- [CHALLENGE] Your task is to transcribe the data in full.

- [INFORMATION PROVIDED]
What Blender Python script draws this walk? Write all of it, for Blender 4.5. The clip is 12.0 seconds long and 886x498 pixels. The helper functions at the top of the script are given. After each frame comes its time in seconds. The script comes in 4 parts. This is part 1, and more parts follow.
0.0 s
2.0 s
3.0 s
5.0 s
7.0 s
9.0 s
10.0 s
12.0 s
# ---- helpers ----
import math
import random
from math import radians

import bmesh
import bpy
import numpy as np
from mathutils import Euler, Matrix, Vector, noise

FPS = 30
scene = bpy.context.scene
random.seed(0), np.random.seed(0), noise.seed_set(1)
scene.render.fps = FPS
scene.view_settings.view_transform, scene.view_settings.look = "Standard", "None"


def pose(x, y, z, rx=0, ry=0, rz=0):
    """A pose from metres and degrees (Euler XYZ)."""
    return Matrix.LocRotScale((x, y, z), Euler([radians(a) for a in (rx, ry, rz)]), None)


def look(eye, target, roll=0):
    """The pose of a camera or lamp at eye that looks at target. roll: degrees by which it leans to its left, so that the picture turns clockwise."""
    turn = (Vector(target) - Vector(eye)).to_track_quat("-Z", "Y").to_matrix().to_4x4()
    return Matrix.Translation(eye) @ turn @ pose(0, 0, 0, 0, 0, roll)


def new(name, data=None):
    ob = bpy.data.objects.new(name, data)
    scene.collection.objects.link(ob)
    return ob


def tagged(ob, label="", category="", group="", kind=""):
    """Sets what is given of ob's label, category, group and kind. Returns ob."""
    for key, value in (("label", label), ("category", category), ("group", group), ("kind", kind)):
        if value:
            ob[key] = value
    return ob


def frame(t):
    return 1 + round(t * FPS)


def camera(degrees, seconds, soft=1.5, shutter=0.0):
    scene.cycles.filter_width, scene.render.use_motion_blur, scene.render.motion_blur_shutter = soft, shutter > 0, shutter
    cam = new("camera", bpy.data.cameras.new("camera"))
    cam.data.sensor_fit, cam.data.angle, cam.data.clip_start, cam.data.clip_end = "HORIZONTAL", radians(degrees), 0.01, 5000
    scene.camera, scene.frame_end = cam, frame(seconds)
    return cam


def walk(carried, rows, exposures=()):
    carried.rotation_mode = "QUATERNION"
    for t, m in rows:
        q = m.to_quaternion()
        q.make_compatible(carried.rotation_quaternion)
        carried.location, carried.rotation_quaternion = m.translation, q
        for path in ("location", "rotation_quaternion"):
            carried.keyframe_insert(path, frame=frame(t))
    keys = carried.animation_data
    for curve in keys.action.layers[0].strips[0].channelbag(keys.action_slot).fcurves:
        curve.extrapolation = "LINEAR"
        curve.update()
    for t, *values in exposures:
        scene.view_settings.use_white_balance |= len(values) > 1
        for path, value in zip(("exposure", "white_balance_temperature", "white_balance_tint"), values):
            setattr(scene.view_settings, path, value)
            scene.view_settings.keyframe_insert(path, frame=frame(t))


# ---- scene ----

- [EXPECTED ANSWER]
What Blender Python script draws this walk? Write all of it, for Blender 4.5. The clip is 12.0 seconds long and 886x498 pixels. The helper functions at the top of the script are given. After each frame comes its time in seconds. The script comes in 4 parts. This is part 1, and more parts follow.
0.0 s
2.0 s
3.0 s
5.0 s
7.0 s
9.0 s
10.0 s
12.0 s
# ---- helpers ----
import math
import random
from math import radians

import bmesh
import bpy
import numpy as np
from mathutils import Euler, Matrix, Vector, noise

FPS = 30
scene = bpy.context.scene
random.seed(0), np.random.seed(0), noise.seed_set(1)
scene.render.fps = FPS
scene.view_settings.view_transform, scene.view_settings.look = "Standard", "None"


def pose(x, y, z, rx=0, ry=0, rz=0):
    """A pose from metres and degrees (Euler XYZ)."""
    return Matrix.LocRotScale((x, y, z), Euler([radians(a) for a in (rx, ry, rz)]), None)


def look(eye, target, roll=0):
    """The pose of a camera or lamp at eye that looks at target. roll: degrees by which it leans to its left, so that the picture turns clockwise."""
    turn = (Vector(target) - Vector(eye)).to_track_quat("-Z", "Y").to_matrix().to_4x4()
    return Matrix.Translation(eye) @ turn @ pose(0, 0, 0, 0, 0, roll)


def new(name, data=None):
    ob = bpy.data.objects.new(name, data)
    scene.collection.objects.link(ob)
    return ob


def tagged(ob, label="", category="", group="", kind=""):
    """Sets what is given of ob's label, category, group and kind. Returns ob."""
    for key, value in (("label", label), ("category", category), ("group", group), ("kind", kind)):
        if value:
            ob[key] = value
    return ob


def frame(t):
    return 1 + round(t * FPS)


def camera(degrees, seconds, soft=1.5, shutter=0.0):
    scene.cycles.filter_width, scene.render.use_motion_blur, scene.render.motion_blur_shutter = soft, shutter > 0, shutter
    cam = new("camera", bpy.data.cameras.new("camera"))
    cam.data.sensor_fit, cam.data.angle, cam.data.clip_start, cam.data.clip_end = "HORIZONTAL", radians(degrees), 0.01, 5000
    scene.camera, scene.frame_end = cam, frame(seconds)
    return cam


def walk(carried, rows, exposures=()):
    carried.rotation_mode = "QUATERNION"
    for t, m in rows:
        q = m.to_quaternion()
        q.make_compatible(carried.rotation_quaternion)
        carried.location, carried.rotation_quaternion = m.translation, q
        for path in ("location", "rotation_quaternion"):
            carried.keyframe_insert(path, frame=frame(t))
    keys = carried.animation_data
    for curve in keys.action.layers[0].strips[0].channelbag(keys.action_slot).fcurves:
        curve.extrapolation = "LINEAR"
        curve.update()
    for t, *values in exposures:
        scene.view_settings.use_white_balance |= len(values) > 1
        for path, value in zip(("exposure", "white_balance_temperature", "white_balance_tint"), values):
            setattr(scene.view_settings, path, value)
            scene.view_settings.keyframe_insert(path, frame=frame(t))


# ---- scene ----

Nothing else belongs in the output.